Utopian might overstate the case, but it turns out there are a number of examples of forward-looking and forward-thinking municipal leaders doing just that—leading in crisis and at the same time using the crisis as an opportunity to ponder the future not as a resumption of normal, but as a transformation.

Consider, for instance, the C40 Cities, a network of over 90 cities first gathered to generate commitments by mayors to climate action goals emerging from the Paris Agreement. These mayors, representing collectively around three-quarters of a billion people, have published a statement of principles making equity, sustainability, and climate resilience centerpieces of COVID-19 recovery in their communities. Cities as varied as Paris, Milan, Montreal, Mexico City, and Bogotá have already announced concrete measures that will turn temporary pandemic adjustments into permanent improvements in how people use and navigate public space and transport.

C40 Cities is a coalition of cities around the world leading the way to a more sustainable future. (Logo: c40.org)
C40 Cities is a coalition of cities around the world leading the way to a more sustainable future. (Logo: c40.org)

The C40 roster includes a number of Nashville’s peer cities: Austin, New Orleans, Portland, San Francisco, Seattle—but sadly Nashville is nowhere to be found, and we’ve seen little evidence that Metro’s leadership is doing much in the way of its own forward post-pandemic thinking.
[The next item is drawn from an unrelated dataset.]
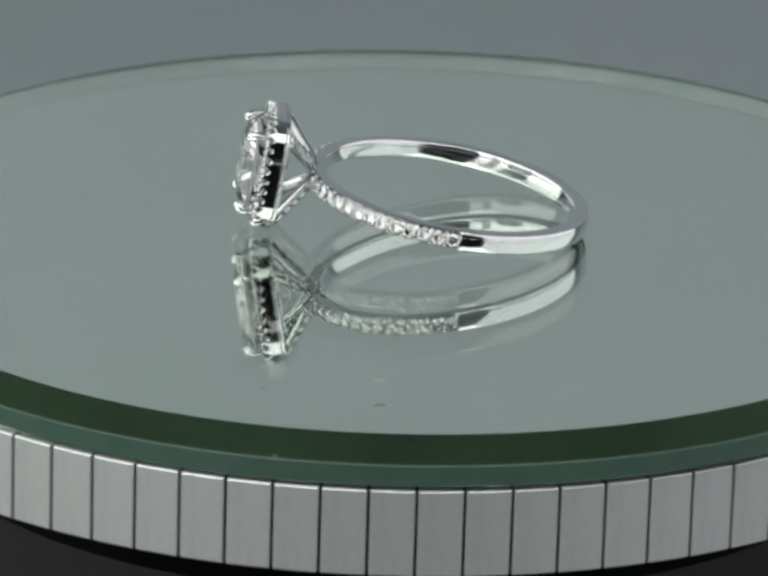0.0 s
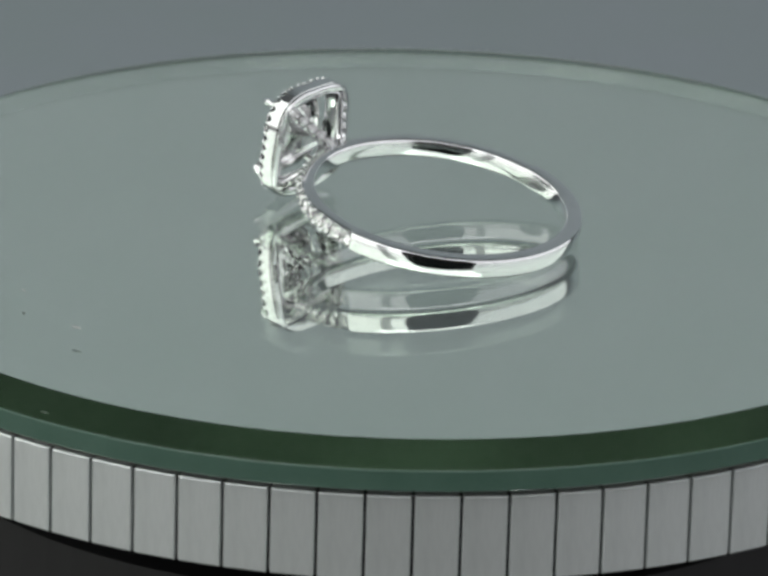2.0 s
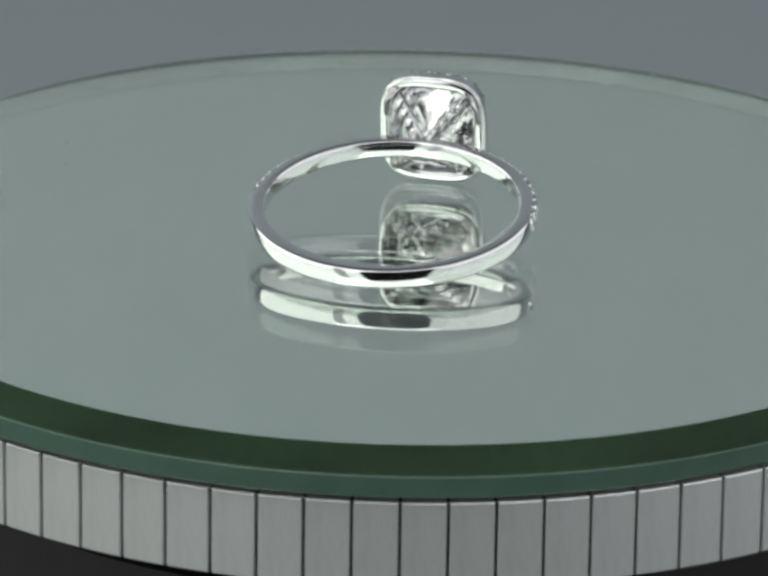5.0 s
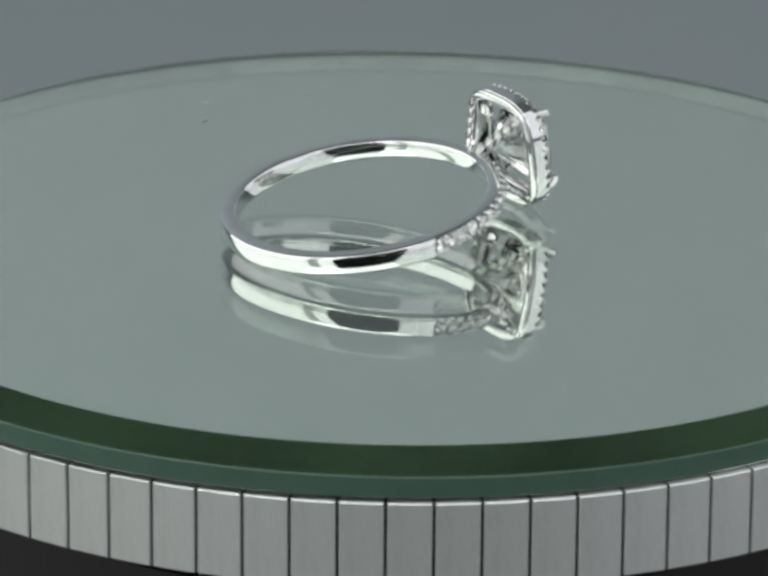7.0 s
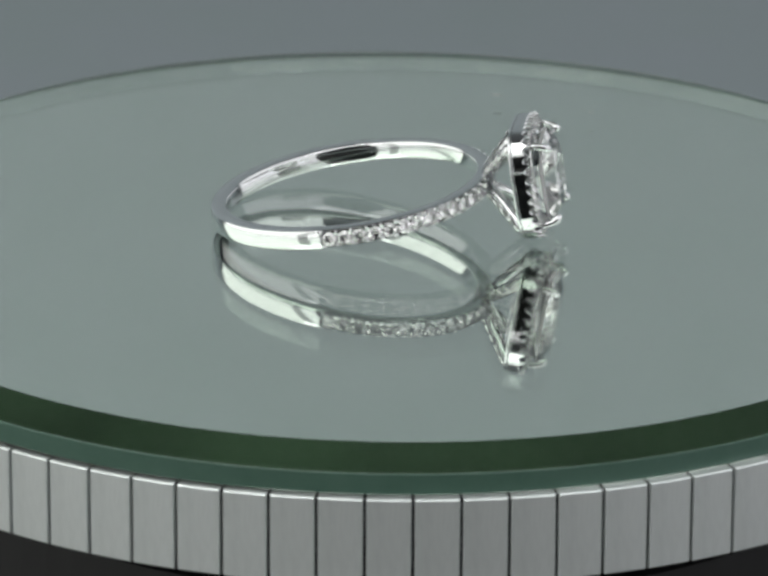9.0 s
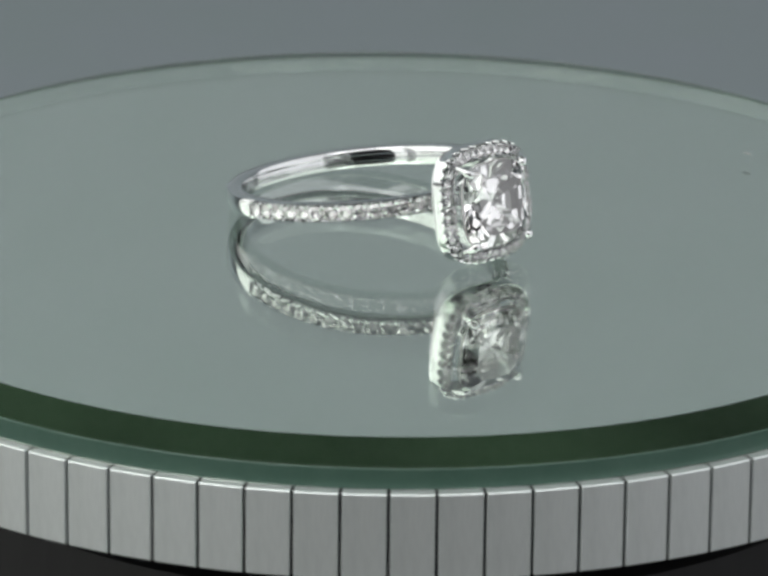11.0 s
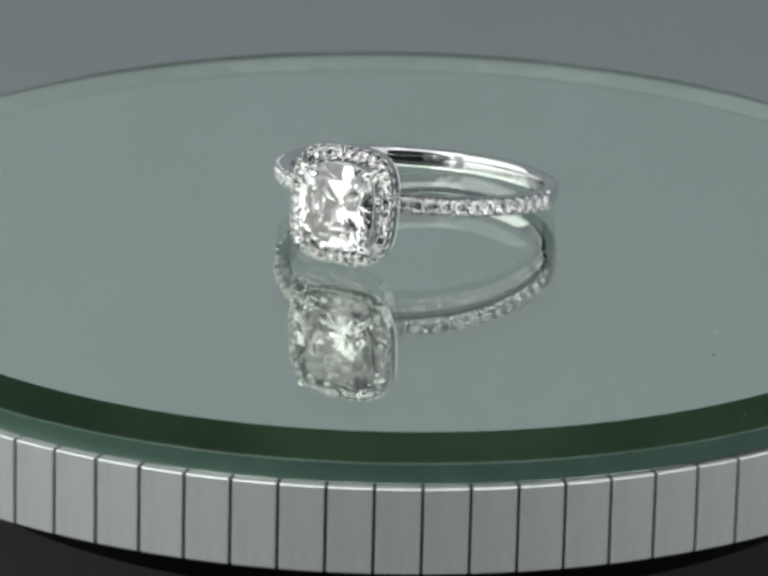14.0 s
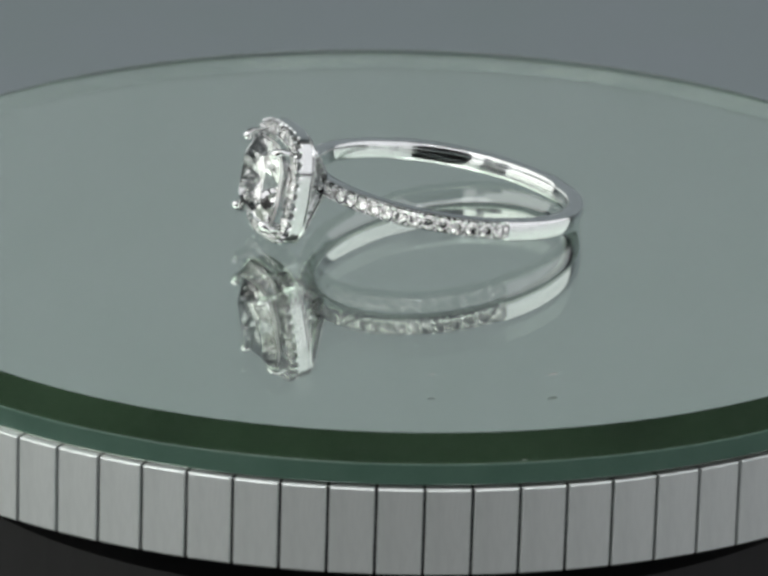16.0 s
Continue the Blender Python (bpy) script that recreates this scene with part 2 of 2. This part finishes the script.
def even_squircle(count, half, n=3.6, shift=0.0):
    """Points evenly spaced along a cushion outline, with the outward angle at each."""
    pts = [squircle(2 * math.pi * k / 1440, half, n) for k in range(1440)]
    d = [0]
    for k in range(1440):
        p, q = pts[k], pts[(k + 1) % 1440]
        d.append(d[-1] + math.hypot(q[0] - p[0], q[1] - p[1]))
    out, k = [], 0
    for i in range(count):
        s = (i + shift) / count * d[-1]
        while d[k + 1] < s:
            k += 1
        p, q = pts[k % 1440], pts[(k + 3) % 1440]
        out.append((p[0], p[1], math.atan2(-(q[0] - p[0]), q[1] - p[1])))
    return out


def cut_stone(half, table, crown, depth, n=2.0, girdle=0.04, mains=8, tiers=0, uneven=0.0):
    """A brilliant cut by planes from a cushion-shaped prism, girdle at z 0, table towards +z. Millimetres; n is 2 for round.
    tiers: rows of extra facets between girdle and culet; uneven: radians by which the facets below the girdle lean at random."""
    rnd = random.Random(3)
    outline = [squircle(2 * math.pi * k / 64, half, n) for k in range(64)]
    reach = lambda a: max(x * math.cos(a) + y * math.sin(a) for x, y in outline)
    bm = bmesh.new()
    rough = [[bm.verts.new((x, y, z)) for x, y in outline] for z in (-depth * 1.4, crown * 1.4)]
    bm.faces.new(rough[0][::-1])
    bm.faces.new(rough[1])
    for k in range(64):
        j = (k + 1) % 64
        bm.faces.new((rough[0][k], rough[0][j], rough[1][j], rough[1][k]))

    def cut(a, steep, far, z):
        """Takes away what lies outside a plane that leans by steep, at the distance far from the axis at the height z."""
        up = 1 if z >= 0 else -1
        no = Vector((math.cos(a) * math.sin(steep), math.sin(a) * math.sin(steep), up * math.cos(steep)))
        co = Vector((math.cos(a) * far, math.sin(a) * far, z))
        geom = bm.verts[:] + bm.edges[:] + bm.faces[:]
        done = bmesh.ops.bisect_plane(bm, geom=geom, dist=1e-5, plane_co=co, plane_no=no, clear_outer=True)
        edges = [e for e in done["geom_cut"] if isinstance(e, bmesh.types.BMEdge) and e.is_boundary]
        if len(edges) > 2:
            bmesh.ops.holes_fill(bm, edges=edges)

    g = girdle * half
    cut(0, 0, 0, crown)
    for k in range(mains):
        a = 2 * math.pi * k / mains
        far = reach(a)
        wide = table * far / half
        lean = math.atan2(crown - g, far - wide)
        cut(a, lean, far, g)
        cut(a, math.atan2(depth - g, far) + rnd.uniform(-uneven, uneven) * 0.4, far, -g)
        star = a + math.pi / mains
        cut(star, lean * 0.62, table * reach(star) / half * 1.02, crown)
        for side in (-0.5, 0.5):
            b = a + side * math.pi / mains
            far_b = reach(b)
            cut(b, lean * 1.13, far_b, g)
            cut(b, math.atan2(depth - g, far_b) * 1.05 + rnd.uniform(-uneven, uneven), far_b, -g)
        for row in range(tiers):
            for side in (0.25, 0.75) if row % 2 else (0.0, 0.5):
                b = a + (side * 2 + rnd.uniform(-0.12, 0.12)) * math.pi / mains
                share = 0.82 - 0.24 * row
                steep = math.atan2(depth, reach(b)) * (1.09 - 0.085 * row) + rnd.uniform(-uneven, uneven)
                cut(b, steep, reach(b) * share, -(depth - g) * (1 - share) * 0.985 - g)
    for f in bm.faces:
        f.normal_update()
        f.material_index = 1 if abs(f.normal.z) < 0.02 else 0
    bmesh.ops.scale(bm, vec=(MM, MM, MM), verts=bm.verts)
    return bm


def bead(bm, r, sub=2):
    bmesh.ops.create_icosphere(bm, subdivisions=sub, radius=r * MM)
    return bm


def tube(bm, pts, radii, n=10):
    """A round bar through points (millimetres) with a radius at each."""
    loops = []
    for i, p in enumerate(pts):
        a, b = Vector(pts[max(i - 1, 0)]), Vector(pts[min(i + 1, len(pts) - 1)])
        q = (b - a).to_track_quat("Z", "X").to_matrix()
        loops.append([(Vector(p) + q @ Vector((radii[i] * math.cos(2 * math.pi * k / n), radii[i] * math.sin(2 * math.pi * k / n), 0))) * MM for k in range(n)])
    return loft(bm, loops)


# head frame inside the ring: x across, y up along the finger axis, z out of the band
HEAD = Matrix(((1, 0, 0, 0), (0, 0, -1, 0), (0, 1, 0, 0), (0, 0, 0, 1)))
TALL = 1.07
HALO, HALO_ROUND, HALO_STONES = 3.78, 3.3, 38
LIFT = 0.25  # the head stands this much further out


def make_ring():
    top = new("diamond_ring")
    tagged(top, "polished platinum halo ring with a cushion-cut diamond and paved band", "ring")
    # band: the paved shoulders are cut lower so that the stones sit in them
    bm = bmesh.new()
    loops = []
    for k in range(360):
        a = 360 * k / 360
        off = (a + 90 + 180) % 360 - 180
        paved = 1 if -PAVE_END[-1] < off < PAVE_END[1] else 0
        hw = HALF_W - 0.04 * paved
        c, s = math.cos(math.radians(a)), math.sin(math.radians(a))
        # a gently domed outside and a comfort-fit inside, with softened edges
        seat = {0.15: 0.60, 0.45: 0.52, 0.7: 0.40, 0.93: 0.29, 1: 0.35}  # the hollow in which the stones sit
        dome = {u: 0.11 * u * u + (0.05 if u == 1 else 0) for u in seat}
        outer = [(R_OUT - (seat if paved else dome)[abs(u)], hw * u) for u in (-1, -0.93, -0.7, -0.45, -0.15, 0.15, 0.45, 0.7, 0.93, 1)]
        inner = [(R_IN + 0.10 * u * u + (0.05 if abs(u) == 1 else 0), hw * u) for u in (1, 0.9, 0.65, 0.35, 0, -0.35, -0.65, -0.9, -1)]
        prof = outer + inner
        loops.append([(r * c * MM, r * s * MM, z * MM) for r, z in prof])
    loft(bm, loops, ring=True)
    band = part("band", bm, PLATINUM, top, "polished platinum band", smooth=True)
    md = band.modifiers.new("edges", "EDGE_SPLIT")
    md.split_angle = radians(55)
    # stones of the shoulders
    stone = part("pave_diamond", cut_stone(0.50, 0.28, 0.155, 0.43), [MELEE, MELEE], top, "small round brilliant diamond")
    grain = part("setting_bead", bead(bmesh.new(), 0.125), PLATINUM, top, "tiny platinum bead", smooth=True)
    first, firstb = True, True
    count = 14
    for side in (-1, 1):
        for k in range(count + 1):
            step = (PAVE_END[side] - 2.9 - 11.5) / (count - 1)
            a = -90 + side * (11.5 + step * k)
            m = pose(0, 0, 0, 0, 0, a) @ pose((R_OUT - 0.10) * MM, 0, 0, random.uniform(-7, 7), 90 + random.uniform(-7, 7), 0) @ pose(0, 0, 0, 0, 0, random.uniform(0, 45))
            if k < count:
                if first:
                    stone.matrix_basis, first = m, False
                else:
                    twin(stone, m, top)
            for z in (-0.47, 0.47):
                mb = pose(0, 0, 0, 0, 0, a - side * step / 2) @ pose((R_OUT - 0.24) * MM, 0, z * MM) @ Matrix.Diagonal((1.45, 1, 1, 1))
                if firstb:
                    grain.matrix_basis, firstb = mb, False
                else:
                    twin(grain, mb, top)
    # halo: a cushion frame with an open back and a rolled rear rail
    bm = bmesh.new()
    loops = []
    for k, (x, y, a) in enumerate(even_squircle(HALO_STONES * 10, HALO, HALO_ROUND)):
        n = Vector((math.cos(a), math.sin(a), 0))
        dip = 0.44 * abs(math.cos(math.pi * k / 10)) ** 0.8  # the wall is cut down in a round under each stone
        loops.append([HEAD @ ((Vector((x, y * TALL, z + LIFT)) - n * d) * MM) for d, z in ((0.05, 11.74), (0.0, 11.79), (0.0, 12.90 - dip), (0.06, 12.96 - dip), (0.22, 12.90 - dip), (0.5, 12.52), (1.10, 12.52), (1.16, 12.45), (0.95, 12.2), (0.74, 11.74))])
    loft(bm, loops, ring=True)
    halo = part("halo_frame", bm, PLATINUM, top, "polished cushion-shaped platinum halo frame", smooth=True)
    md = halo.modifiers.new("edges", "EDGE_SPLIT")
    md.split_angle = radians(35)
    bm = bmesh.new()
    loops = []
    for x, y, a in even_squircle(160, HALO, HALO_ROUND):
        n = Vector((math.cos(a), math.sin(a), 0))
        loops.append([HEAD @ ((Vector((x, y * TALL, 11.60 + LIFT + 0.16 * math.sin(math.radians(u)))) - n * (0.39 - 0.38 * math.cos(math.radians(u)))) * MM) for u in range(0, 360, 36)])
    loft(bm, loops, ring=True)
    part("rear_rail", bm, PLATINUM, top, "rounded platinum rail behind the halo", smooth=True)
    for x, y, a in even_squircle(HALO_STONES, HALO - 0.45, HALO_ROUND):
        twin(stone, HEAD @ pose(x * MM, y * TALL * MM, (12.98 + LIFT) * MM, 0, 0, math.degrees(a)) @ pose(0, 0, 0, random.uniform(-13, 13), 12 + random.uniform(-13, 13), random.uniform(0, 45)) @ Matrix.Scale(0.77, 4), top)
    for half, z in ((HALO - 0.14, 12.86), (HALO - 0.84, 12.95)):
        for x, y, a in even_squircle(HALO_STONES, half, HALO_ROUND, shift=0.5):
            twin(grain, HEAD @ pose(x * MM, y * TALL * MM, (z + LIFT) * MM) @ Matrix.Diagonal((0.72, 0.72, 1.2, 1)), top)
    # centre stone
    g = cut_stone(2.84, 1.90, 0.88, 2.605, n=3.4, girdle=0.06, tiers=3, uneven=0.045)
    centre = part("centre_diamond", g, [DIAMOND, GIRDLE], top, "cushion-cut clear diamond")
    centre.matrix_basis = HEAD @ pose(0, 0, (13.46 + LIFT) * MM) @ Matrix.Diagonal((0.96, 1.03, 1, 1))
    # claws and the paved arms of the basket
    for sx in (-1, 1):
        for sy in (-1, 1):
            pts = [(2.56 * sx, 2.80 * sy, 12.0), (2.56 * sx, 2.80 * sy, 13.2), (2.50 * sx, 2.74 * sy, 13.72), (2.36 * sx, 2.58 * sy, 14.00), (2.18 * sx, 2.40 * sy, 14.14), (2.06 * sx, 2.28 * sy, 14.16)]
            pts = [(x, y, z + LIFT) for x, y, z in pts]
            bm = tube(bmesh.new(), pts, [0.25, 0.25, 0.28, 0.35, 0.33, 0.14])
            bmesh.ops.transform(bm, matrix=HEAD, verts=bm.verts)
            part("claw", bm, PLATINUM, top, "rounded platinum claw", smooth=True)
            p0, p1 = Vector((2.80 * sx, 2.95 * sy, 11.8 + LIFT)), Vector((0.30 * sx, 0.42 * sy, 9.55))
            mids = [p0.lerp(p1, k / 6) for k in range(7)]
            bm = tube(bmesh.new(), [tuple(p) for p in mids], [0.36, 0.40, 0.40, 0.40, 0.40, 0.40, 0.36])
            bmesh.ops.transform(bm, matrix=HEAD, verts=bm.verts)
            arm = part("basket_arm", bm, PLATINUM, top, "slanting platinum basket arm set with diamonds", smooth=True)
            way = (p1 - p0).normalized()
            out = Vector((sx, sy, 0)).normalized()
            out = (out - way * out.dot(way)).normalized()
            out = -out if out.z > 0 else out
            for k in range(5):
                p = p0.lerp(p1, (k + 0.6) / 5.4) + out * 0.38
                q = out.to_track_quat("Z", "Y").to_matrix().to_4x4()
                o = twin(stone, HEAD @ Matrix.Translation(p * MM) @ q @ Matrix.Scale(0.92, 4), arm)
    return top


ring = make_ring()


def motions():
    times = [round(0.25 * k, 2) for k in range(65)]
    walk(turntable, [(t, platter_pose(t)) for t in times])
    walk(mirror, [(t, glass_pose(t)) for t in times])
    walk(ring, [(t, RING_AXIS @ glass_pose(t) @ RING_POSE) for t in times])


motions()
An unintentionally depressing Tennessean article this week headlined  “A new, ‘New Nashville’ is emerging as city slowly reawakens” ticked off all of the commercial real estate and tourist development projects that have continued apace while we’ve been inside binging Netflix. Conspicuously absent: the slightest hint that anything in the way of a re-envisioned future for the city is on anyone’s drawing board in the public or private sector.

I will grant that there is another side to futurism—an argument that predicting what comes after is a sucker’s game. Intellectual historian Mark Lilla, waxing erudite in a New York Times piece last week titled “No One Knows What is Going to Happen,” declares that “the post-COVID future doesn’t exist. It will exist only after we have made it.” The pandemic may remind us “just how great a responsibility we bear toward the future,” he writes, but it also highlights “how inadequate our knowledge is for making wise decisions and anticipating consequences.”

I’m calling bullshit on Professor Lilla. Prediction is hard and errors are inevitable, but what we make tomorrow is inescapably propelled by what we anticipate today. (As an aside, check out this fascinating compendium of brief takes on the future of cities by a dozen global experts in urban policy.) Years from now we’ll fondly recall mayors and governors who navigated a formidable crisis with rational competence and good will, and good on ‘em. Personally, I’m more interested in the ones we won’t just recall, but will actively celebrate because they had the vision to realize that while steering white-knuckled through the icebergs, great leaders find the time and seize the opportunity to reimagine the destination.